Thousands of Palestinian worshippers were forced to perform Friday prayers outside the Aqsa Mosque compound due to stepped-up security measures by Israel, according to a statement issued by the Aqsa Institute.
"Thousands of Palestinians converged on Al-Aqsa Mosque for Friday prayers… but had to perform prayers outside the mosque compound's entrances and in the streets of Al-Quds [occupied Jerusalem] after being blocked [by Israeli security forces]," the statement read.
Thousands of Israeli policemen, meanwhile, remain deployed around the mosque compound and Jerusalem's Old City, an Anadolu Agency correspondent reported from the scene.
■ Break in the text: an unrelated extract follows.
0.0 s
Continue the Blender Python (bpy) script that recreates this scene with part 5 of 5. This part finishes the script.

Director of Al-Quds Endowments and Al-Aqsa Affairs Sheikh Azzam al-Khatib slammed the stepped-up security measures by Israel, which prevented thousands of Muslim worshippers from performing Friday prayers at the iconic mosque.
Israeli occupation forces, he said, had turned the holy site into "a military garrison."
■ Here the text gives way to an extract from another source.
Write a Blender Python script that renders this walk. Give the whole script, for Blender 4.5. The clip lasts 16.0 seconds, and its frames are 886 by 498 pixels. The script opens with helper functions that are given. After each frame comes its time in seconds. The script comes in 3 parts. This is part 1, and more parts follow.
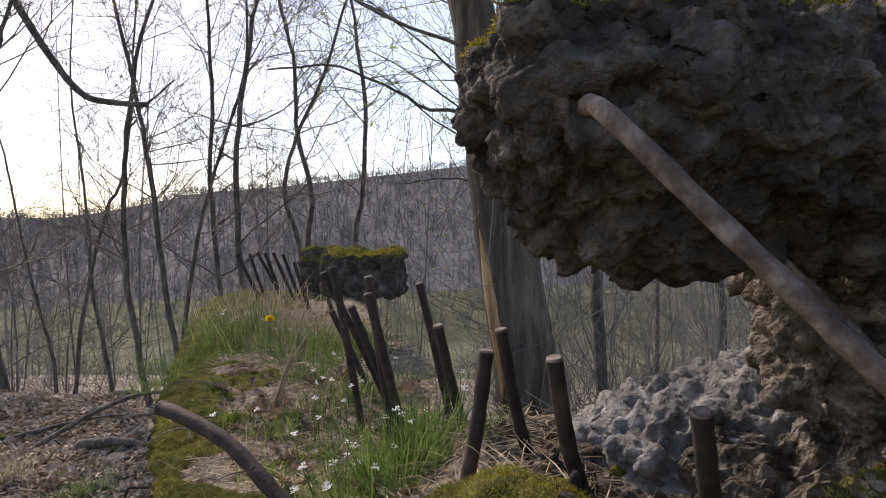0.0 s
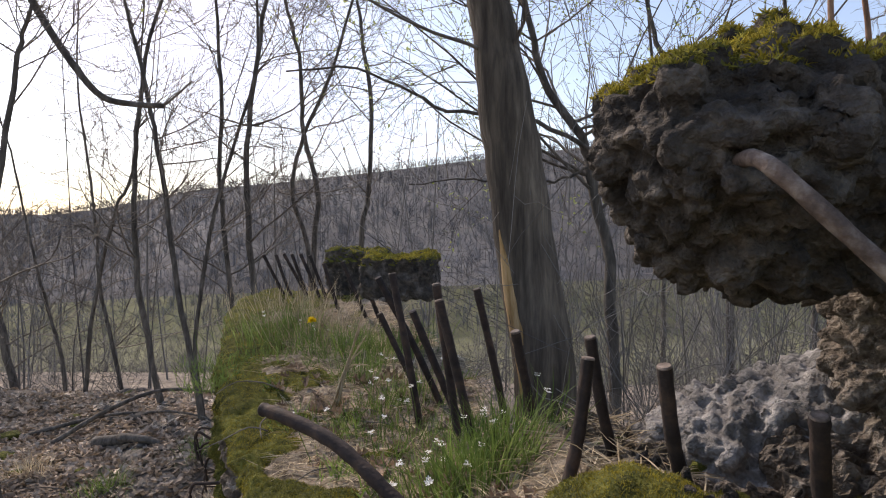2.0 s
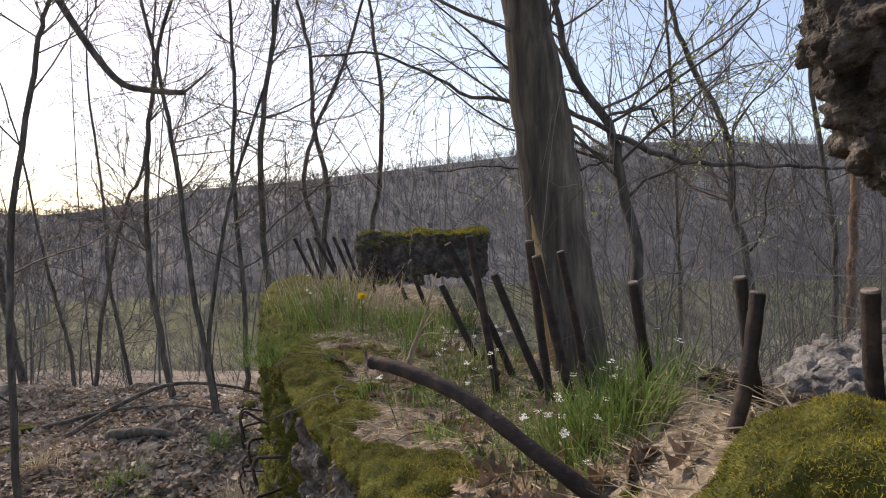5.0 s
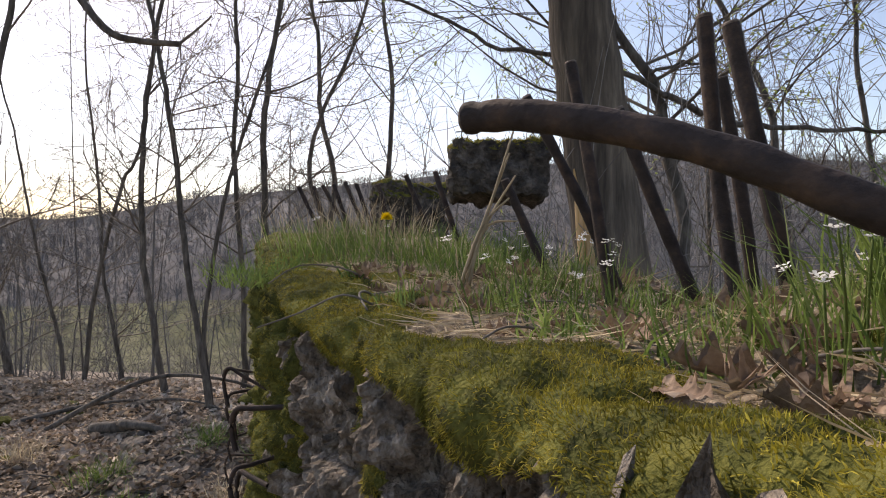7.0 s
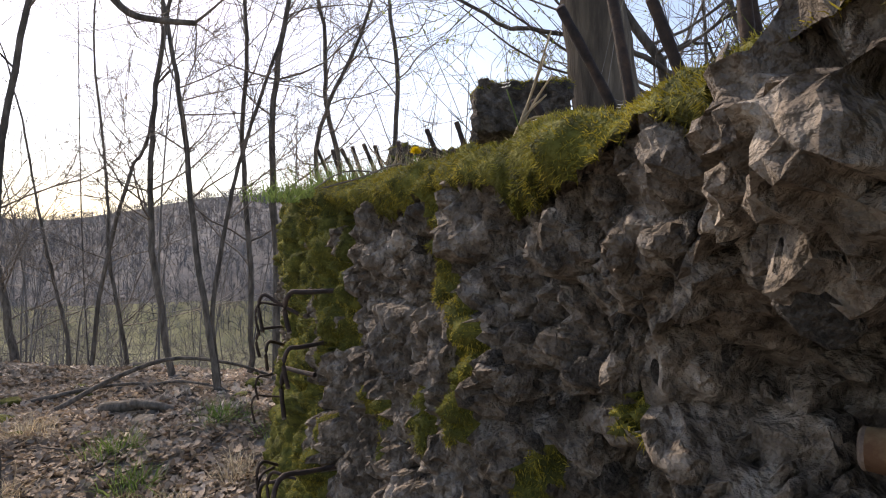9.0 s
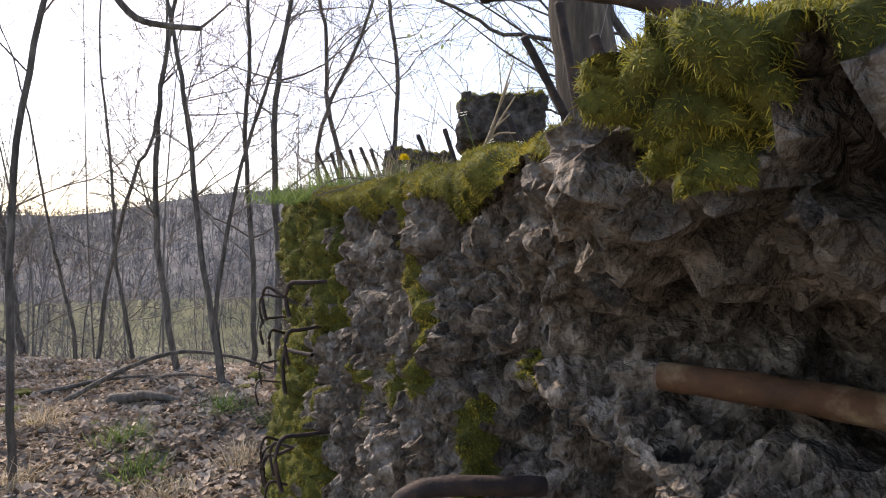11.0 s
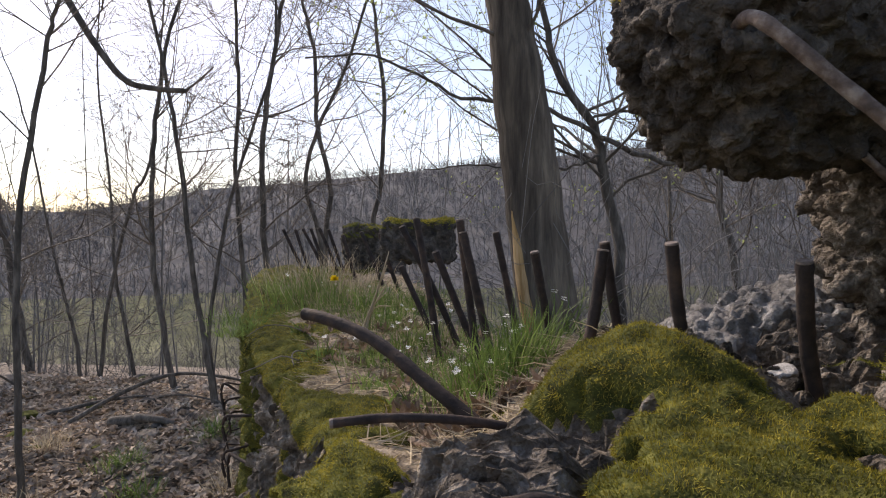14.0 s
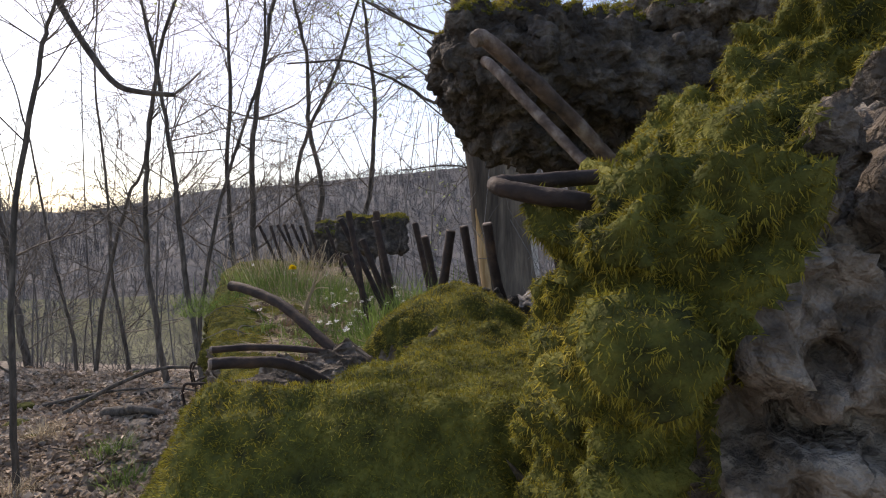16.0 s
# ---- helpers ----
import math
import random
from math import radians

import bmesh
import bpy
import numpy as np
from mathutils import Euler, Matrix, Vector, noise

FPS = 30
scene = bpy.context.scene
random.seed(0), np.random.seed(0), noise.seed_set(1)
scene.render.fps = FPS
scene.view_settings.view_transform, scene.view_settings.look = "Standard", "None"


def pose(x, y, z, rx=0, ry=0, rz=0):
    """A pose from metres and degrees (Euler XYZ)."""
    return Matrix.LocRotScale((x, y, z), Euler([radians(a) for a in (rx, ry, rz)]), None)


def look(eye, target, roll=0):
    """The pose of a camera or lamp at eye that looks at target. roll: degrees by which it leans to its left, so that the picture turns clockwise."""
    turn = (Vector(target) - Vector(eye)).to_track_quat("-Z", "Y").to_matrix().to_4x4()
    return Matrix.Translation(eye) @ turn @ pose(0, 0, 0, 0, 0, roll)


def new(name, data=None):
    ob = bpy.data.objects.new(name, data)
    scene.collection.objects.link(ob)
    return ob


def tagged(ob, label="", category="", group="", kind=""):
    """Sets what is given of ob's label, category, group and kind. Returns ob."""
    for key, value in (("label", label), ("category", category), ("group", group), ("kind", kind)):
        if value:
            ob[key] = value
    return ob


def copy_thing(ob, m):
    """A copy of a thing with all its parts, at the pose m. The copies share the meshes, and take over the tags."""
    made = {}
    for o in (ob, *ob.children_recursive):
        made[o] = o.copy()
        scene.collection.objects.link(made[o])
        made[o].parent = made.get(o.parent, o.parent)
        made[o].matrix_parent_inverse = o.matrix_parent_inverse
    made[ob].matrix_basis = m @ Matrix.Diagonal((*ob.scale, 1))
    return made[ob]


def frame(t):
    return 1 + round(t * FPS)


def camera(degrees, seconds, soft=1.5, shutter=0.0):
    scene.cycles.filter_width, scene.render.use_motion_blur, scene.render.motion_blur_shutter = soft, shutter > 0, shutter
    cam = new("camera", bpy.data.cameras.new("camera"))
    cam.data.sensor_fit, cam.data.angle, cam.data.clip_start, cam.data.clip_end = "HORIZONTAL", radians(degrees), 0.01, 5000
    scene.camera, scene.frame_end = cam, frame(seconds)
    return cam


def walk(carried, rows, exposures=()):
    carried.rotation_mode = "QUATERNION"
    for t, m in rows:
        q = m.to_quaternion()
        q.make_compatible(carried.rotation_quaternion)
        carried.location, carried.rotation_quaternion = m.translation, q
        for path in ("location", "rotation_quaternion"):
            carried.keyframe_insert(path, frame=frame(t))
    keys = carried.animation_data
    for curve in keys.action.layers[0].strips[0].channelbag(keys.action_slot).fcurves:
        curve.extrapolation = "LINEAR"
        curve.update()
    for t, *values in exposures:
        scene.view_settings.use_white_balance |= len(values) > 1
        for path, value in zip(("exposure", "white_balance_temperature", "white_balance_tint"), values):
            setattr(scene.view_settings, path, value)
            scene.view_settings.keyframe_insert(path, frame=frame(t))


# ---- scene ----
cam = camera(75.9, 16.0, soft=1.1)
PATH = [
    (0, (0.066, -0.029, 1.72), (0.009, 1.97, 1.694), 0.0),
    (0.5, (0.07, -0.013, 1.703), (0.012, 1.986, 1.67), -0.2),
    (1, (0.043, -0.026, 1.702), (-0.012, 1.973, 1.67), -0.2),
    (1.5, (0.001, -0.058, 1.725), (-0.05, 1.941, 1.688), -0.2),
    (2, (-0.044, -0.083, 1.742), (-0.093, 1.916, 1.702), -0.1),
    (2.5, (-0.089, -0.119, 1.738), (-0.137, 1.88, 1.702), 0.0),
    (3, (-0.126, -0.152, 1.719), (-0.172, 1.847, 1.682), 0.0),
    (3.5, (-0.134, -0.165, 1.693), (-0.18, 1.834, 1.654), -0.1),
    (4, (-0.134, -0.177, 1.693), (-0.182, 1.822, 1.653), -0.1),
    (6.3, (-0.297, 0.263, 1.542), (-0.354, 2.262, 1.516), 0.3),
    (6.5, (-0.299, 0.292, 1.512), (-0.357, 2.291, 1.504), 0.5),
    (7, (-0.303, 0.338, 1.443), (-0.364, 2.337, 1.441), 0.8),
    (7.5, (-0.318, 0.349, 1.381), (-0.384, 2.348, 1.384), 0.8),
    (8, (-0.348, 0.348, 1.379), (-0.411, 2.347, 1.378), 0.8),
    (8.5, (-0.354, 0.307, 1.339), (-0.412, 2.307, 1.34), 0.9),
    (9, (-0.357, 0.282, 1.288), (-0.417, 2.281, 1.297), 1.1),
    (11.5, (-0.291, 0.115, 1.288), (-0.358, 2.114, 1.279), 1.2),
    (12, (-0.264, 0.085, 1.388), (-0.332, 2.084, 1.369), 1.1),
    (12.5, (-0.232, 0.048, 1.481), (-0.299, 2.047, 1.456), 0.9),
    (13, (-0.189, -0.015, 1.529), (-0.261, 1.984, 1.501), 0.9),
    (13.5, (-0.144, -0.109, 1.583), (-0.215, 1.889, 1.546), 0.6),
    (14, (-0.069, -0.16, 1.625), (-0.146, 1.838, 1.596), 0.8),
    (14.5, (-0.02, -0.195, 1.691), (-0.095, 1.803, 1.654), 0.6),
    (15, (0.033, -0.229, 1.716), (-0.040, 1.770, 1.683), 0.7),
    (15.5, (0.067, -0.279, 1.68), (-0.016, 1.719, 1.651), 0.7),
    (16, (0.115, -0.336, 1.6), (0.034, 1.662, 1.575), 0.9),
]
walk(cam, [(t, look(eye, target, roll)) for t, eye, target, roll in PATH],
     [(0, 0.66, 7350, 20), (7, 0.6, 7700, 20), (9, 0.85, 7600, 20), (11.5, 1.2, 7350, 20), (12.1, 0.95, 7350, 20), (12.6, 0.72, 7350, 20), (13, 0.66, 7350, 20), (16, 0.58, 7350, 20)])

# ---- daylight: hazy spring sun ahead and to one side ----
SUN_TO = Vector((-0.55, 0.62, 0.72)).normalized()
sky_world = bpy.data.worlds.new("sky")
scene.world = sky_world
sky_world.use_nodes = True
wn = sky_world.node_tree
sky = wn.nodes.new("ShaderNodeTexSky")
sky.sky_type, sky.sun_disc = "NISHITA", False
sky.sun_elevation = math.asin(SUN_TO.z)
sky.sun_rotation = math.atan2(SUN_TO.x, SUN_TO.y)
sky.air_density, sky.dust_density, sky.ozone_density = 1.0, 0.9, 1.2
wn.links.new(sky.outputs[0], wn.nodes["Background"].inputs[0])
wn.nodes["Background"].inputs[1].default_value = 0.15
sun = new("sun", bpy.data.lights.new("sun", "SUN"))
sun.data.energy, sun.data.angle, sun.data.color = 3.0, radians(2.0), (1.0, 0.94, 0.84)
sun.matrix_world = look(SUN_TO * 50, (0, 0, 0))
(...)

Israeli police spokeswoman Luba Samr said police would close off a number of roads in Jerusalem for the celebration of Yom Kippur, or "Day of Atonement," the holiest day on the Jewish calendar.
"Arrangements have been made to block some roads across Jerusalem from 4pm until 10pm local time on Saturday for Yom Kippur," Samr told AA.
According to Al-Khatib, Israeli police had restricted access to the Old City and the Aqsa Mosque.
Israeli police set up four checkpoints to check worshippers' IDs and prevented a number of them from entering the site, he said.
Under normal circumstances, some 20,000 to 25,000 Muslim worshippers flock to the mosque each week for Friday prayers, but only 4,000 were allowed to enter the site today, said Al-Khatib.
Al-Aqsa Mosque, Islam's third holiest site, has recently been the target of repeated violations by extremist Jewish settlers, angering Palestinian Muslims who believe their right to worship is being violated.
On Wednesday, Israeli Housing Minister Uri Ariel entered the mosque compound in the company of several policemen and bodyguards, according to a statement from the Aqsa Institute.
One day later, scores of Jewish settlers backed by Israeli security forces stormed the compound and performed Jewish prayers at the religious site.
Addressing worshippers in today's sermon, Sheikh Ekrima Sabri slammed the Israeli violations.
"The [Israeli] occupation believes that now is the right time to target Al-Aqsa, given that all the Arab nations are currently preoccupied with internal crises," he said.
Jews refer to Al-Aqsa as the "Temple Mount," claiming the area had been the site of two Jewish temples in ancient times.
Jewish extremists believe their messiah will not arrive until a third Jewish temple is built on the site.
Jewish groups have asked the Israeli authorities to open the Aqsa compound to Jews on Saturday to commemorate Yom Kippur.
The Knesset (Israel's parliament) had earlier called for opening the compound to Jews on all Jewish holidays, according to the Aqsa Institute.